En aquel tiempo, los diarios estaban plagados de la imagen emblemática del comandante Marcos y los rostros de los políticos de la época. Se percibía una gran tensión.
Aunque no entendía con detalle el conflicto, sabía que algo fuerte ocurría en el país, pese a la distancia de esa cruda realidad pocas veces retratada en los periódicos.
Yo crecí en la colonia Jacarandas de Torreón, un barrio popular que no escapaba de la crisis económica de los años noventa; sin embargo, había opciones para continuar con los estudios, jamás sentí hambre y el vestido se cubría con las prendas heredadas de mis hermanos y la ropa de segunda mano.
Ahora, con los años de distancia, observo que no luchar por contar con educación es un privilegio, y que pelear hasta la muerte por el techo y la comida de mañana es una realidad.

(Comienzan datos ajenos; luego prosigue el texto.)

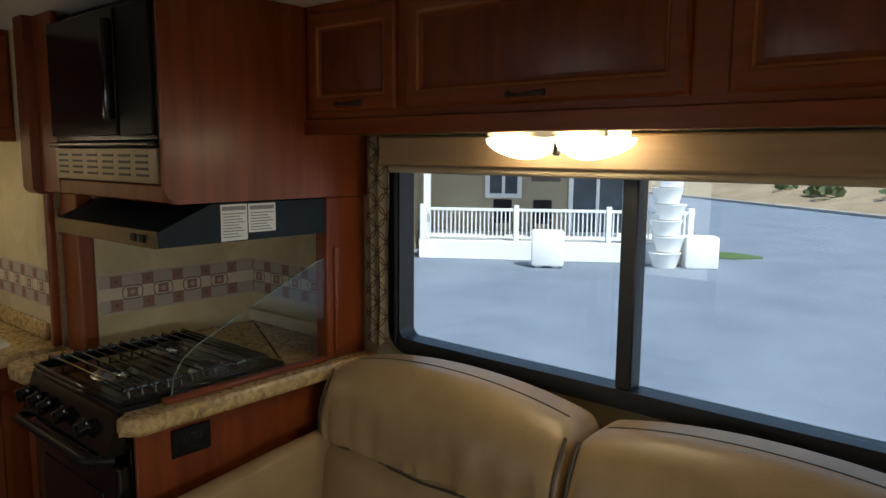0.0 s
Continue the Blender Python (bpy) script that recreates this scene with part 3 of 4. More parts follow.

El contraste me permite reconocer el privilegio de la movilidad, aunque fuera en la vieja carcacha de mamá -una Brasilia modelo 70- o el autobús de la ruta Jacarandas, opciones a las que tenía acceso para desplazarme y cubrir mis necesidades de adolescente.
Mis referencias no se comparan en nada con las largas caminatas que emprenden las personas de las comunidades y las constantes amenazas de la delincuencia, mismas que han provocado el desplazamiento forzado de cientos de familias en la zona fronteriza con Guatemala.

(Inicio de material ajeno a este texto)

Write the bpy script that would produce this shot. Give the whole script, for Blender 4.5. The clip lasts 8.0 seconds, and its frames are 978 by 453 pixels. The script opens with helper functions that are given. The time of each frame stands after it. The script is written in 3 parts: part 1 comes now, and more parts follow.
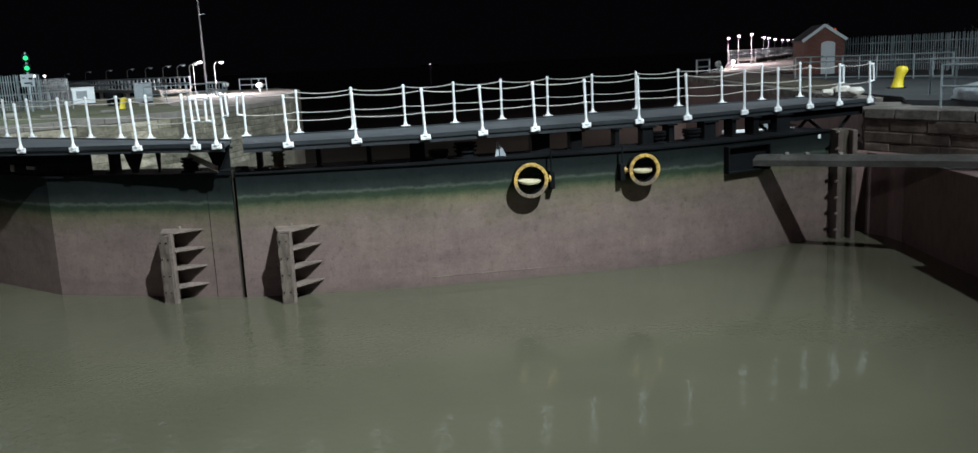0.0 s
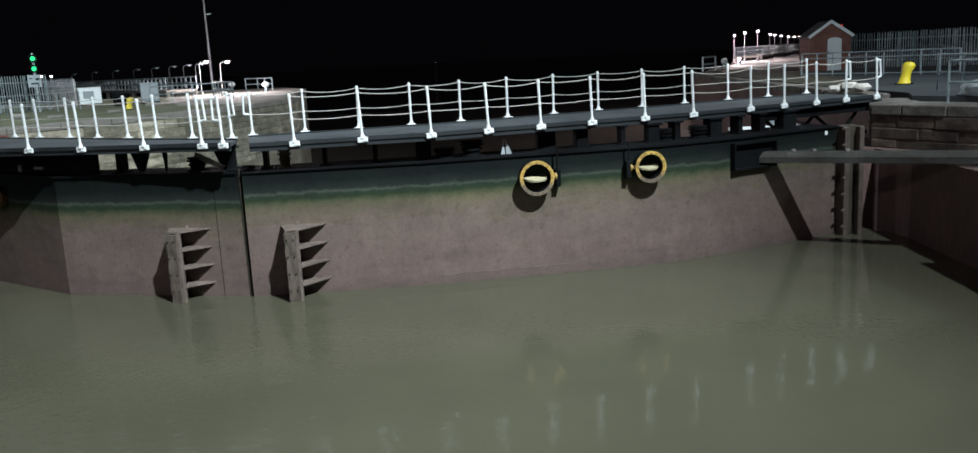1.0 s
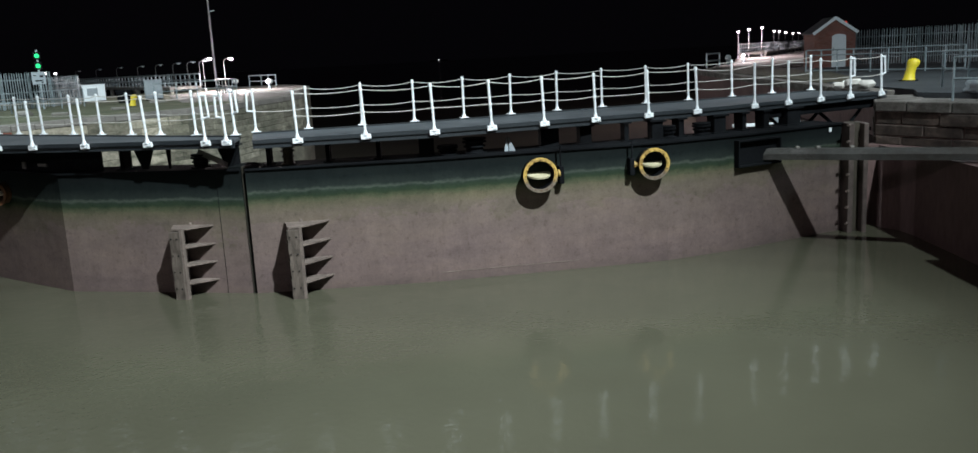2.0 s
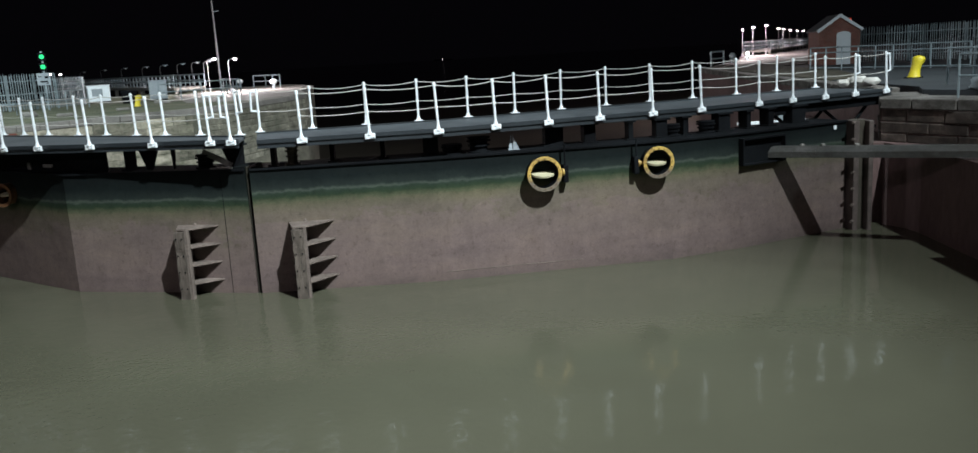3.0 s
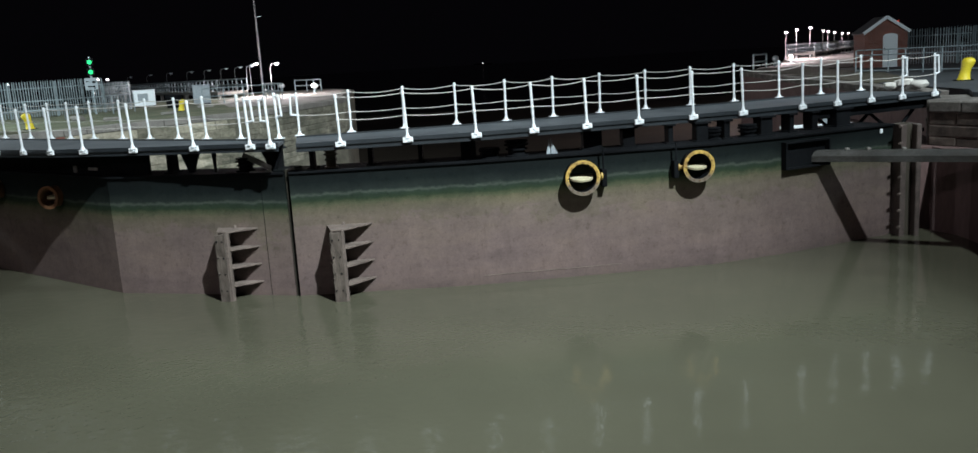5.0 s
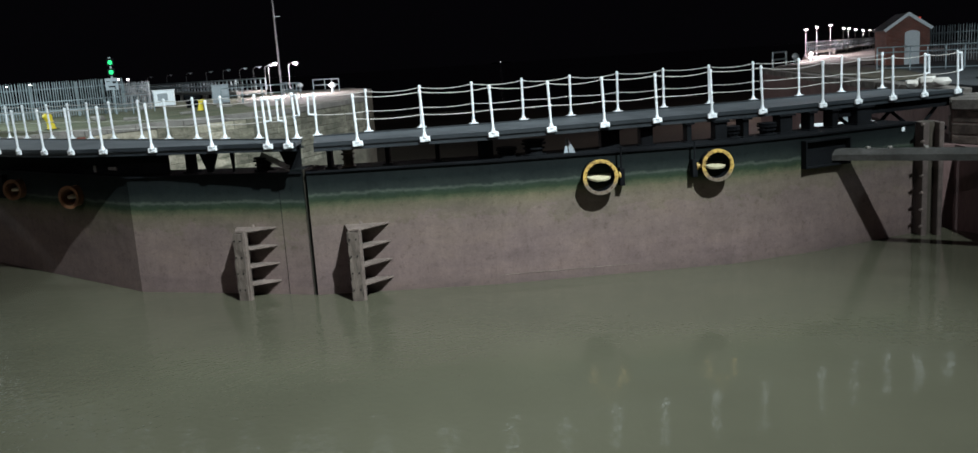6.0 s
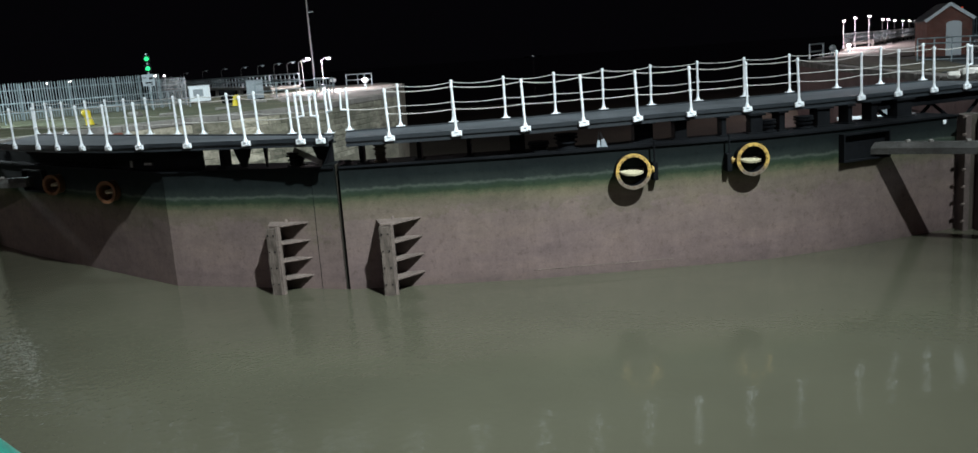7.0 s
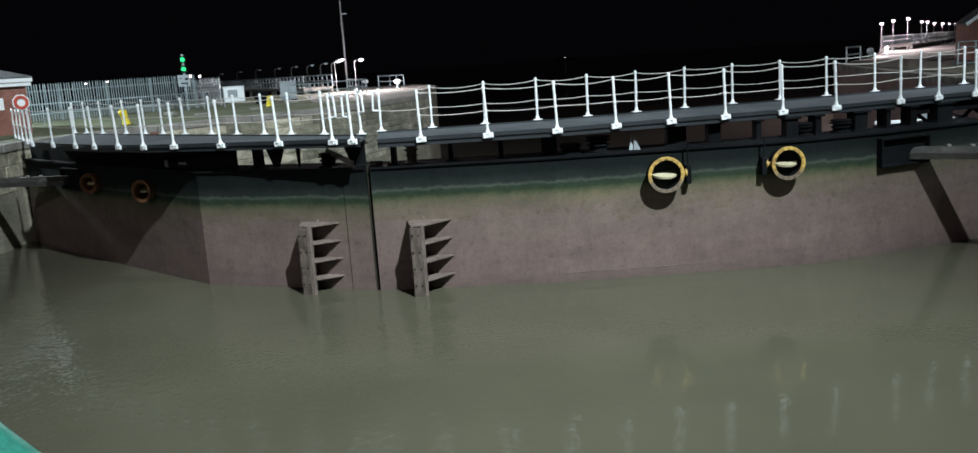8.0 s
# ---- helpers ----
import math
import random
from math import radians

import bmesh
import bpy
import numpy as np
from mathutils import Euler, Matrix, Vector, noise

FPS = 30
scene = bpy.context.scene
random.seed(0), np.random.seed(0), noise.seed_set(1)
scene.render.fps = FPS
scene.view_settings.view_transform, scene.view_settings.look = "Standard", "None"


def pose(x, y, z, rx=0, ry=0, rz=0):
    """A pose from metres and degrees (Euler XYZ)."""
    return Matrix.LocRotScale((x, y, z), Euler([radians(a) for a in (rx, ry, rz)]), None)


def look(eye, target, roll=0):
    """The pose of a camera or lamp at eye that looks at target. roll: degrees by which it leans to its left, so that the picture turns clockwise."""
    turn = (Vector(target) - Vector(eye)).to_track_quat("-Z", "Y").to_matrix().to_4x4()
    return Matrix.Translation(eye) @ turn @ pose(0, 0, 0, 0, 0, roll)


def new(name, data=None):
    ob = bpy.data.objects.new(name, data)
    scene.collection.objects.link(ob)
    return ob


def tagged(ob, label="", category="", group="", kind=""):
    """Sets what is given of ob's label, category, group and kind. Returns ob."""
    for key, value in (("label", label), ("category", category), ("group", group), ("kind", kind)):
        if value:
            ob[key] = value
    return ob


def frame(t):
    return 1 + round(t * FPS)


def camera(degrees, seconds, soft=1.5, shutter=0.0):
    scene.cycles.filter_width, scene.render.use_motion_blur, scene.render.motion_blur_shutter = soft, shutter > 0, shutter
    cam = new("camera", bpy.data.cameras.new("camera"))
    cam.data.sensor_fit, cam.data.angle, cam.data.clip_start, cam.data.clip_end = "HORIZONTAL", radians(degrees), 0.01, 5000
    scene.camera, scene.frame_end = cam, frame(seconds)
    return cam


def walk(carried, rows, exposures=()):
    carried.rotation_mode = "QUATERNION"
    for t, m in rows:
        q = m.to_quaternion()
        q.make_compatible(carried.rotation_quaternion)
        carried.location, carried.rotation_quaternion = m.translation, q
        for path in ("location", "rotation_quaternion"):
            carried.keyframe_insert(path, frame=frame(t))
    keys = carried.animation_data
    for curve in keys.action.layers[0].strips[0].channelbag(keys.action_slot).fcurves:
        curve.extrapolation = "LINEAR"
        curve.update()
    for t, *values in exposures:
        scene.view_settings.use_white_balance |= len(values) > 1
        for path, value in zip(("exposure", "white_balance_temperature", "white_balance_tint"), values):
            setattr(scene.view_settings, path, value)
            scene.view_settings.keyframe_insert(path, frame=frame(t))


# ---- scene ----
cam = camera(58.2, 8.0)
PATH = [
    (0, (0.019, -0.444, 1.685), (0.023, 1.521, 1.314), -2.7),
    (0.5, (0.02, -0.461, 1.679), (0.014, 1.505, 1.308), -2.8),
    (1, (0.015, -0.447, 1.677), (0.005, 1.518, 1.303), -3.0),
    (1.5, (0.021, -0.436, 1.677), (0.007, 1.528, 1.299), -3.0),
    (3, (0.027, -0.427, 1.676), (-0.002, 1.536, 1.294), -3.3),
    (3.5, (0.039, -0.418, 1.663), (0.006, 1.544, 1.281), -3.4),
    (4, (0.045, -0.389, 1.664), (0.009, 1.574, 1.284), -3.4),
    (4.5, (0.064, -0.342, 1.664), (-0.014, 1.621, 1.294), -3.5),
    (5, (0.06, -0.335, 1.656), (-0.057, 1.628, 1.288), -3.5),
    (6.5, (0.076, -0.253, 1.663), (-0.11, 1.703, 1.292), -3.9),
    (7, (0.078, -0.218, 1.661), (-0.153, 1.732, 1.285), -4.1),
    (7.5, (0.069, -0.195, 1.651), (-0.202, 1.751, 1.274), -4.3),
    (8, (0.058, -0.143, 1.652), (-0.241, 1.8, 1.285), -3.9),
]
walk(cam, [(t, look(eye, target, roll)) for t, eye, target, roll in PATH])

# ---- light: black night sky, a high floodlight mast on the right quay, added fill lamps, the quay lamps ----
world = bpy.data.worlds.new("night")
scene.world = world
world.use_nodes = True
world.node_tree.nodes["Background"].inputs[0].default_value = (0.11, 0.10, 0.14, 1)
world.node_tree.nodes["Background"].inputs[1].default_value = 0.012
scene.view_settings.exposure = 0.0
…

En su aniversario número 30, el movimiento zapatista anunció que reemplazará su esquema de organización instaurado desde hace 20 años, los llamados “caracoles”, por una condición de “no propiedad”, es decir, “tierras del común”.
A diferencia de hace tres décadas, el holograma masculino ha desaparecido, en su lugar están hombres y mujeres organizados en las bases para proteger sus territorios de la delincuencia criminal, donde un indígena tojolabal, el subcomandante Moisés, es la cara de cientos de rostros que continúan en resistencia.